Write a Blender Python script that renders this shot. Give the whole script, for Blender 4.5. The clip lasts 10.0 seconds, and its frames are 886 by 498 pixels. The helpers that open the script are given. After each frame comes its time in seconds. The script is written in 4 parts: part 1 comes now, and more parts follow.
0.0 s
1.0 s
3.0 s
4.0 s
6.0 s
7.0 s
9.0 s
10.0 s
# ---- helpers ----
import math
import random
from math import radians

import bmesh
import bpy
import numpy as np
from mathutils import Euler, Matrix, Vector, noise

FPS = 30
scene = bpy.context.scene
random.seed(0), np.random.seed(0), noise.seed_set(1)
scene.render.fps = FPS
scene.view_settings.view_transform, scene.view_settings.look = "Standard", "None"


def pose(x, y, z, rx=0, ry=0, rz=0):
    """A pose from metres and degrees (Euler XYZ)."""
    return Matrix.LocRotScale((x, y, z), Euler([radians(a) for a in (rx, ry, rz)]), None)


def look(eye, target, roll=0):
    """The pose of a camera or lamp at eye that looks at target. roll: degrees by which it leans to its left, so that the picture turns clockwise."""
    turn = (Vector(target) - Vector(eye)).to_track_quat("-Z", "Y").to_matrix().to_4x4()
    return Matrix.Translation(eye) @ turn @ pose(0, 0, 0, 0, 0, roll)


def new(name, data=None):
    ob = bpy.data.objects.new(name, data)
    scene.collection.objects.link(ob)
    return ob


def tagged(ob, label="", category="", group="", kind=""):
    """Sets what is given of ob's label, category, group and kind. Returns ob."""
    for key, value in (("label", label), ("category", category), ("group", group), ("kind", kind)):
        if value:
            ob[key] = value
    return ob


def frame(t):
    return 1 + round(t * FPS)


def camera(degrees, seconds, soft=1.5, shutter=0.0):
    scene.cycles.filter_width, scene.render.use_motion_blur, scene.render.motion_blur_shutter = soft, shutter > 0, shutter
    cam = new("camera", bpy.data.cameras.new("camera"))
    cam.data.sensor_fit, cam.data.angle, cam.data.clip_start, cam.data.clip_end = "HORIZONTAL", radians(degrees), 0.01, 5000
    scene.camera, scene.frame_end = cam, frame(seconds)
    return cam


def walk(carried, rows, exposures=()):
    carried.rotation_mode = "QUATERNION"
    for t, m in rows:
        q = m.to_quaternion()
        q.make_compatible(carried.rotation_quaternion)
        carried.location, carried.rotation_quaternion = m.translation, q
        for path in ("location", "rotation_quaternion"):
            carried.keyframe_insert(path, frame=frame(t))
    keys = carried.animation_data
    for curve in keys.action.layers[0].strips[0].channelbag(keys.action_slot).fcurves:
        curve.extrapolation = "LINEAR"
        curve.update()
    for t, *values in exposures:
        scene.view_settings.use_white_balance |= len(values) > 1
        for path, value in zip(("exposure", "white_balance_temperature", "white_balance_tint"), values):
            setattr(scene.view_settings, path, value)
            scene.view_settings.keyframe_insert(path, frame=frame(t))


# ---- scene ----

---------------

PROBLEM DESCRIPTION:
Reproduce, please, the lines of the material from its first line down to the line containing "from math import radians", keeping both ends and nothing beyond them.

RESULT:
Write a Blender Python script that renders this shot. Give the whole script, for Blender 4.5. The clip lasts 10.0 seconds, and its frames are 886 by 498 pixels. The helpers that open the script are given. After each frame comes its time in seconds. The script is written in 4 parts: part 1 comes now, and more parts follow.
0.0 s
1.0 s
3.0 s
4.0 s
6.0 s
7.0 s
9.0 s
10.0 s
# ---- helpers ----
import math
import random
from math import radians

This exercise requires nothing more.